Canop/rhit

cannot open any files, just get -- Error: no log file found in "..."

tstack opened this issue · 8 comments

Used cargo install on MacOS and I can't seem to get this working. I tried a couple of files that seem like they should work and it just reports the error mentioned in the title. I even copied a test log message from one of the source files and pasted it into a file, but that doesn't work either.

Canop commented

Can you please paste one of your log files somewhere ? If you don't want to have it public, you can poste it privately in miaou.

I tried the example logs from here:

https://github.com/elastic/examples/blob/master/Common%20Data%20Formats/nginx_logs/nginx_logs

And, as I said, I tried this log line from one of the tests:

static SIO_PULL_LINE: &str = r#"10.232.28.160 - - [22/Jan/2021:02:49:30 +0000] "GET /socket.io/?EIO=3&transport=polling&t=NSd_nu- HTTP/1.1" 200 99 "https://miaou.dystroy.org/3" "Mozilla/5.0 (X11; Linux x86_64) AppleWebKit/537.36 (KHTML, like Gecko) Chrome/73.0.3683.103 Safari/537.36""#;

It looks like the is_access_log_path() function is called against the filename I gave on the command-line (!?):

pub fn is_access_log_path(path: &Path) -> bool {

Checking for an explicit name like "access.log" is not going to work.

Canop commented

Ok. Sorry if I appear dense but what you're saying is that your files have a different naming pattern ?

Note: I just noticed rhit tests the name even on a single given file, I'll change that

you're saying is that your files have a different naming pattern ?

Yes, my logs (and I would guess many other folks), have a prefix on the file name (e.g. slserver.access.log).

I would suggest not looking at the file name and, instead, read the first line of the file and see if it can be parsed successfully.

Canop commented

Reading the first line won't be done in standard, because we first have to unzip files and it's the slowest operation. But I think I'll start with

  1. devising a more general naming pattern
  2. not checking the name when a single file is given (ie. not a directory)
  3. having an option to not check the names
Canop commented

With the last commit, rhit should be able to open your logs.

Feel free to reopen if you consider the problem isn't solved now.

Reading the first line won't be done in standard, because we first have to unzip files and it's the slowest operation.

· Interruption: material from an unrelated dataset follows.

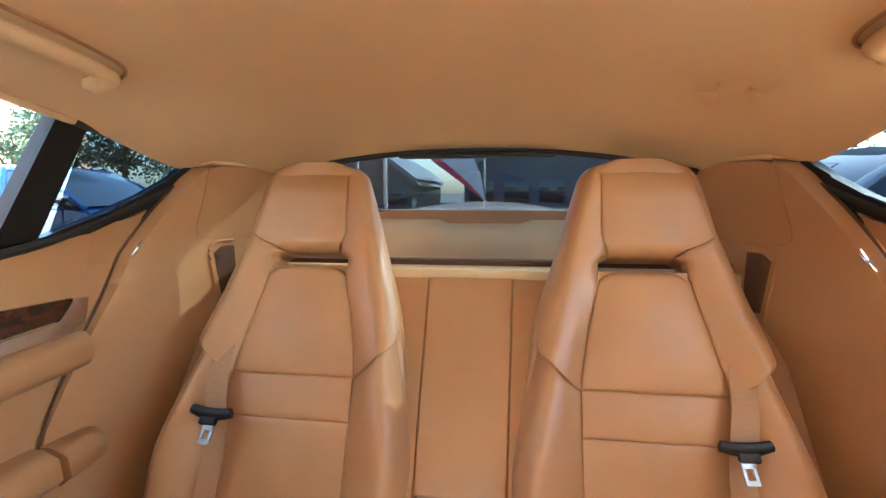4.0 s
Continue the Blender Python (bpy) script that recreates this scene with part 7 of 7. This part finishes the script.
def tree(x, y, h, r, seed, mat, label, leaves=2600, trunk=0.35):
    rnd = random.Random(seed)
    t = thing("tree", (x, y, 0), label, "tree", "trees")
    bm = bmesh.new()
    tips = []
    base = Vector((x, y, 0))
    tube(bm, [base, base + Vector((0.05 * h, 0, h * trunk * 0.6)), base + Vector((0.02 * h, 0.02 * h, h * trunk)), base + Vector((0, 0, h * 0.7))], lambda q: 0.05 * h * (1 - 0.75 * q), 8)
    for k in range(9):
        a, e = rnd.uniform(0, 6.28), rnd.uniform(0.3, 1.2)
        s = base + Vector((0, 0, h * rnd.uniform(trunk * 0.8, 0.65)))
        d = Vector((math.cos(a) * math.cos(e), math.sin(a) * math.cos(e), math.sin(e)))
        tip = s + d * r * rnd.uniform(0.6, 1.0)
        tube(bm, [s, s.lerp(tip, 0.5) + Vector((0, 0, 0.04 * h)), tip], lambda q: 0.018 * h * (1 - 0.8 * q), 5)
        tips += [tip, s.lerp(tip, 0.7)]
    part("trunk", bm, M_BARK, t)
    verts, faces = [], []
    clumps = [(p + Vector((rnd.gauss(0, 0.15 * r), rnd.gauss(0, 0.15 * r), rnd.gauss(0, 0.12 * r))), r * rnd.uniform(0.22, 0.42)) for p in tips for _ in range(2)]
    for i in range(leaves):
        c, q = clumps[i % len(clumps)]
        d = Vector((rnd.gauss(0, 1), rnd.gauss(0, 1), rnd.gauss(0, 0.8)))
        p = c + d.normalized() * q * rnd.random() ** 0.4
        u = Vector((rnd.gauss(0, 1), rnd.gauss(0, 1), rnd.gauss(0, 1))).normalized() * h * rnd.uniform(0.012, 0.028)
        w = u.cross(Vector((rnd.gauss(0, 1), rnd.gauss(0, 1), rnd.gauss(0, 1)))).normalized() * h * rnd.uniform(0.006, 0.014)
        k = len(verts)
        verts += [p - u, p + w, p + u, p - w]
        faces.append((k, k + 1, k + 2, k + 3))
    me = bpy.data.meshes.new("crown")
    me.from_pydata(verts, [], faces)
    me.materials.append(mat)
    ob = new("crown", me)
    ob.parent = t
    ob.matrix_parent_inverse = t.matrix_basis.inverted()
    tagged(ob, kind="stuff")
    return t


for x, y, h, r, sd, mt in ((20, -19, 5.5, 2.6, 1, M_LEAFD), (17.5, -19.5, 5.0, 2.4, 2, M_LEAFD), (23, -19, 4.6, 2.2, 3, M_LEAF), (15.5, -21, 4.2, 2.2, 4, M_LEAFD), (13.8, -22, 3.6, 2.0, 9, M_LEAF), (18.5, -12.6, 2.4, 1.6, 5, M_LEAF), (11.8, -4.6, 2.0, 1.3, 6, M_LEAF), (-15, -18, 5.5, 2.6, 7, M_LEAFD), (-11, -20, 4.5, 2.2, 8, M_LEAFD), (8.0, -27, 1.9, 1.2, 10, M_LEAFD), (5.0, -27, 1.7, 1.1, 11, M_LEAFD)):
    tree(x, y, h, r, sd, mt, "dusty green roadside tree with an uneven crown")
for x, y, sd in ((14.2, -9.2, 21), (14.8, -10.4, 22), (16, -11.8, 23), (10.2, -2.2, 24), (17.8, -13.5, 25)):
    tree(x, y, 1.5, 0.9, sd, M_LEAF, "low dusty green shrub at the lot edge", 900, 0.2)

Are you sure? I don't see how decompressing the first chunk of a file would be that expensive. You're also checking for the ".gz" file extension, do you know how GzDecoder::new() behaves if the stream is not gzipped? You might want to try to gunzip the file and fall back to treating it as a non-compressed file if that fails.

Canop commented

You're right. The penalty isn't very important (about 5% to 10% of the total time). With the --no-name-check option, all files are tried.